November 19, 2007

HEARING OPENS -- WITNESS STICKS TO HIS ORIGINAL STORY

The hearing to determine whether Dobbs Ferry Police coerced a key eyewitness into changing his accountof the shooting of Charles Campbell, thus unfairly influencing the trial of Richard DiGuglielmo, began today.

Witness Michael Dillon stuck to his original story, the account he gave to the media, and then to police, at the scene immediately following the incident, when he said, "You see your father getting beaten with a bat, you got to do something about it. So it's self-defense from what I saw."

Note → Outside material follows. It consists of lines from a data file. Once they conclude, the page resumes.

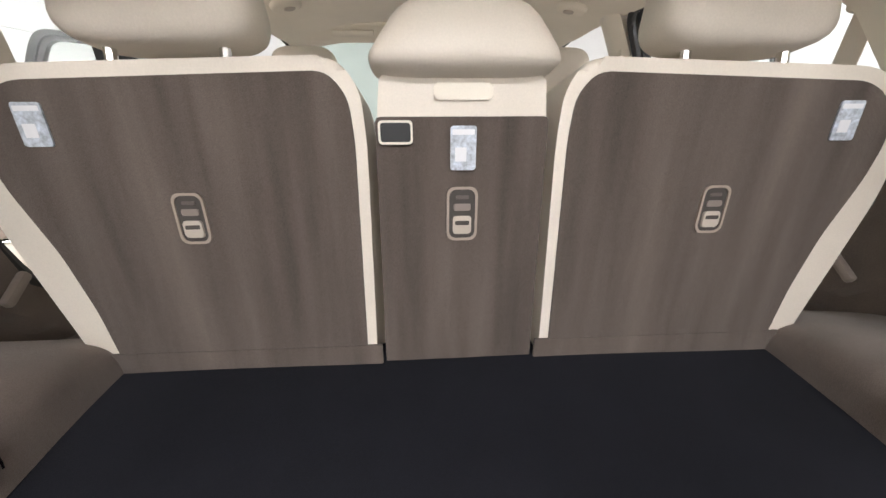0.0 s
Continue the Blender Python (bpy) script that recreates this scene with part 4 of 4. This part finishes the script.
for s in (-1, 1):
    low_edge = [(0.485, 0.616), (0.505, 0.592), (0.53, 0.573), (0.62, 0.570), (0.77, 0.570), (0.83, 0.577), (0.852, 0.592), (0.868, 0.618)]
    top_edge = [(0.485, 0.623), (0.62, 0.621), (0.77, 0.619), (0.83, 0.622), (0.868, 0.636)]
    red = lambda u, v, d: bump_face(s * (0.485 + 0.366 * u), (lambda a: curve(low_edge, a) + (curve(top_edge, a) - curve(low_edge, a)) * v)(0.485 + 0.366 * u), d + 0.003 * math.sin(math.pi * v))
    rf = cpart("reflector", sheet(lambda u, v: red(u, v, 0.007), 60, 6, 0.006, flip=s > 0), M_RED, "red bumper reflector in a chrome surround")
    chrome_out = [(0.437, 0.622), (0.465, 0.580), (0.50, 0.548), (0.55, 0.541), (0.62, 0.541), (0.70, 0.540), (0.77, 0.536), (0.83, 0.536), (0.866, 0.548), (0.884, 0.574), (0.884, 0.606)]
    chrome_in = [(0.482, 0.624), (0.50, 0.598), (0.522, 0.573), (0.55, 0.567), (0.62, 0.568), (0.70, 0.568), (0.77, 0.568), (0.82, 0.573), (0.84, 0.584), (0.850, 0.596), (0.855, 0.612)]
    rows = []
    for f, d in ((0, 0.0), (0.03, 0.010), (0.3, 0.014), (0.75, 0.012), (0.95, 0.008), (1.0, 0.002)):
        rows.append([bump_face(s * (a + (c - a) * f), b + (e - b) * f, d) for (a, b), (c, e) in zip(chrome_out, chrome_in)])
    sub("chrome_surround", loft(rows, 60, 14, 0.003, flip=s > 0), M_CHROME, rf)
    sub("upper_groove", tube([bump_face(s * (0.485 + 0.38 * k / 30), curve(top_edge, 0.485 + 0.38 * k / 30) + 0.001, 0.003) for k in range(31)], 0.003, 6), M_BLACK, rf)
    # Orange light of the flashing turn lamp, painted on as lens colour.
    a0, a1 = (0.05, 0.22) if s < 0 else (0.30, 0.55)
    sub("turn_glow", sheet(lambda u, v: red(a0 + (a1 - a0) * u, 0.3 + 0.62 * v, 0.0085), 12, 4, 0.004, flip=s > 0), M_AMBER, rf)
    cpart("bumper_fin", sheet(lambda u, v: bump_face(s * (0.300 + 0.046 * (1 - v) + (0.056 + 0.08 * (1 - v)) * u), 0.43 + 0.212 * v, 0.002 + 0.010 * math.sin(math.pi * u) ** 0.7), 16, 10, 0.004, flip=s > 0), M_PILLAR, "gloss black bumper fin")
    cpart("bumper_wedge", sheet(lambda u, v: bump_face(s * (0.362 + 0.060 * (1 - v) + (0.078 - 0.055 * (1 - v)) * u), 0.52 + 0.115 * v - 0.014 * u * v, 0.003 + 0.013 * (1 - v) ** 0.8 + 0.004 * math.sin(math.pi * u)), 12, 10, 0.004, flip=s > 0), M_FLANGE, "painted wedge beside the reflector")
    cpart("bumper_skirt", sheet(lambda u, v: bump_face(s * (0.36 + 0.53 * u), 0.40 + 0.088 * v + 0.012 * u * u, 0.014 * math.sin(math.pi * min(v * 0.8 + 0.15, 1)) + 0.004), 16, 10, 0.012, flip=s > 0), M_SKIRT, "dark grey lower bumper cladding")
    ex = cpart("exhaust_trim", ring([(s * 0.62 + a, 0.375 + b) for a, b in rounded(0.24, 0.075, 0.03)], [(s * 0.62 + a, 0.375 + b) for a, b in rounded(0.21, 0.05, 0.02)], lambda a, b, d: bump_face(a, b, -0.02 + d), -0.06, 0.02), M_CHROME, "chrome exhaust trim")
plate = cpart("number_plate", prism(rounded(0.305, 0.15, 0.012), lambda a, b, d: (a, 0.028 - d, 0.555 + b), 0, 0.006, 0.002), M_BLACK, "black dealer plate with white writing as bars")
def stroke(x, z, w, h, lean=0.0):
    """One plain slanting bar of the plate's white print."""
    bm = rbox((x, 0.0205, z), (w, 0.002, h), 0)
    for v in bm.verts:
        v.co.x += lean * (v.co.z - z)
    return bm


rng = random.Random(5)
for count, x0, pitch, z0, tall in ((6, -0.116, 0.0275, 0.597, 0.030), (9, -0.120, 0.0222, 0.556, 0.023), (4, 0.084, 0.0135, 0.552, 0.012)):
    for k in range(count):
        sub("print_bar", stroke(x0 + pitch * k, z0 + rng.uniform(-0.002, 0.002), pitch * 0.62, tall * rng.uniform(0.85, 1.05), rng.uniform(0.0, 0.2)), M_LETTER, plate)
for x, z, w, h in ((-0.101, 0.524, 0.058, 0.008), (0.094, 0.524, 0.078, 0.008), (0.003, 0.5345, 0.27, 0.003)):
    sub("print_bar", rbox((x, 0.0205, z), (w, 0.002, h), 0), M_LETTER, plate)
for x in (-0.10, 0.10):
    sub("screw", tube([(x, 0.024, 0.62), (x, 0.016, 0.62)], 0.006, 10), M_DARK_CHROME, plate)

# roof edge over the tail opening
def roof_edge(u, v):
    x = -0.635 + 1.27 * u
    a = abs(x)
    zi = curve([(0, 1.678), (0.365, 1.663), (0.485, 1.652), (0.575, 1.632), (0.62, 1.6), (0.635, 1.57)], a)
    zo = curve([(0, 1.738), (0.34, 1.728), (0.55, 1.70), (0.635, 1.675)], a)
    z = zi + (zo - zi) * v
    return (x, rear_y(z) + 0.012 + 0.045 * v, z)


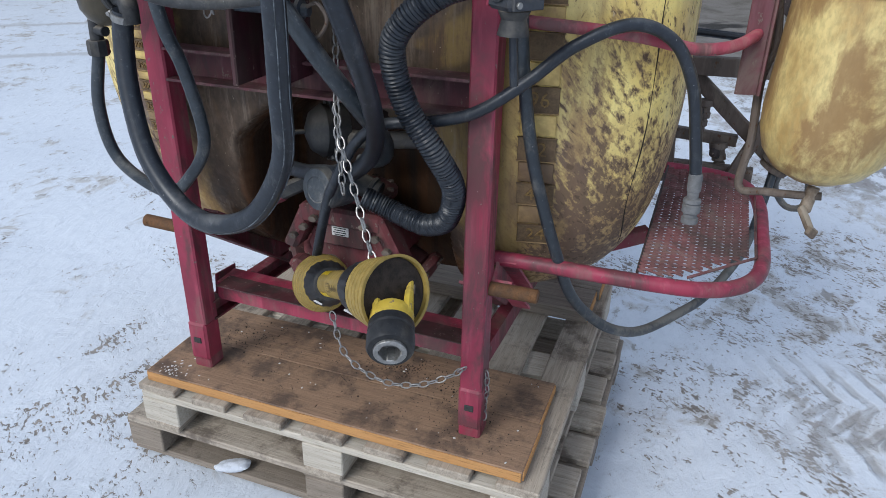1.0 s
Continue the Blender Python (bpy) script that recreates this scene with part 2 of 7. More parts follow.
    # speckle of fine dirt
    speck = n.noise(210, 3, 0.7)
    c = n.mix(n.step(speck, 0.58, 0.68, 0, 0.35), c, (0.10, 0.065, 0.04))
    h = n.math("ADD", n.math("MULTIPLY", slash, 0.7), fine)
    return n.done(c, n.step(s, 0.42, 0.66, 0.34, 0.72), 0.0, h, 0.2, 0.002)


def mat_plain(name, a, b, scale=12, rough=0.6, metal=0.0, bump=0.2, dist=0.002, stretch=(1, 1, 1), dirt=None, dirt_lo=0.55, dirt_hi=0.75, settled=None):
    n = Nodes(name)
    f = n.noise(scale, 6, 0.6, stretch)
    g = n.noise(scale * 6, 4, 0.6, stretch)
    c = n.mix(n.step(f, 0.3, 0.72), a, b)
    c = n.mix(n.step(g, 0.38, 0.70, 0, 0.5), c, [v * 0.45 for v in a])
    c = n.mix(n.step(n.noise(scale * 15, 3, 0.6, stretch), 0.62, 0.72, 0, 0.35), c, [min(1.0, v * 1.5 + 0.02) for v in b])
    if dirt:
        e = n.noise(scale * 0.45, 6, 0.68, stretch, distort=0.5)
        c = n.mix(n.step(e, dirt_lo, dirt_hi, 0, 0.85), c, dirt)
    if settled:
        geo = n.t.nodes.new("ShaderNodeNewGeometry")
        up = n.math("ADD", n.axis(2, geo.outputs["Normal"]), n.math("MULTIPLY", n.math("SUBTRACT", f, 0.5), 0.9))
        c = n.mix(n.step(up, 0.25, 0.85, 0, 0.85), c, settled)
    return n.done(c, n.step(f, 0.3, 0.8, rough - 0.08, rough + 0.12), metal, g, bump, dist)


def mat_wood(name, light, dark, grain_axis=0, dirt=(0.1, 0.08, 0.06), dirt_lo=0.55, dirt_hi=0.72, rough=0.8):
    n = Nodes(name)
    st = [14.0, 14.0, 14.0]
    st[grain_axis] = 0.7
    g = n.noise(7, 7, 0.62, tuple(st), distort=0.7)
    fine = n.noise(30, 4, 0.7, tuple(st))
    tone = n.step(n.random, 0, 1, 0.0, 0.55)
    c = n.mix(n.step(g, 0.3, 0.72), light, dark)
    c = n.mix(tone, c, n.mix(0.5, light, dark))
    c = n.mix(n.step(fine, 0.52, 0.75, 0, 0.7), c, [v * 0.35 for v in dark])
    d = n.noise(9, 6, 0.7)
    c = n.mix(n.step(d, dirt_lo, dirt_hi, 0, 0.85), c, dirt)
    return n.done(c, rough, 0.0, n.math("ADD", g, fine), 0.5, 0.003)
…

Dillon then told the court how the police visited him, unannounced, on two separate occasions, including at his job, to re-interview him. Each time, police drove Dillon in a patrol car to the police station, where they interviewed him in a bare room of the type used for interrogation. Each time, Dillon stuck to his story. Then, again, on the evening of October 7th, police drove Dillon to the station for another interview. Finally, after midnight, feeling "intimidated" and "tired of talking to them," Dillon signed a statement he thought was "up to their satisfaction." Dillon said the police wrote the statement, using terms he would not.

Read the coverage in the Journal News here.

The hearing is scheduled to resume Tuesday at 10:15 a.m.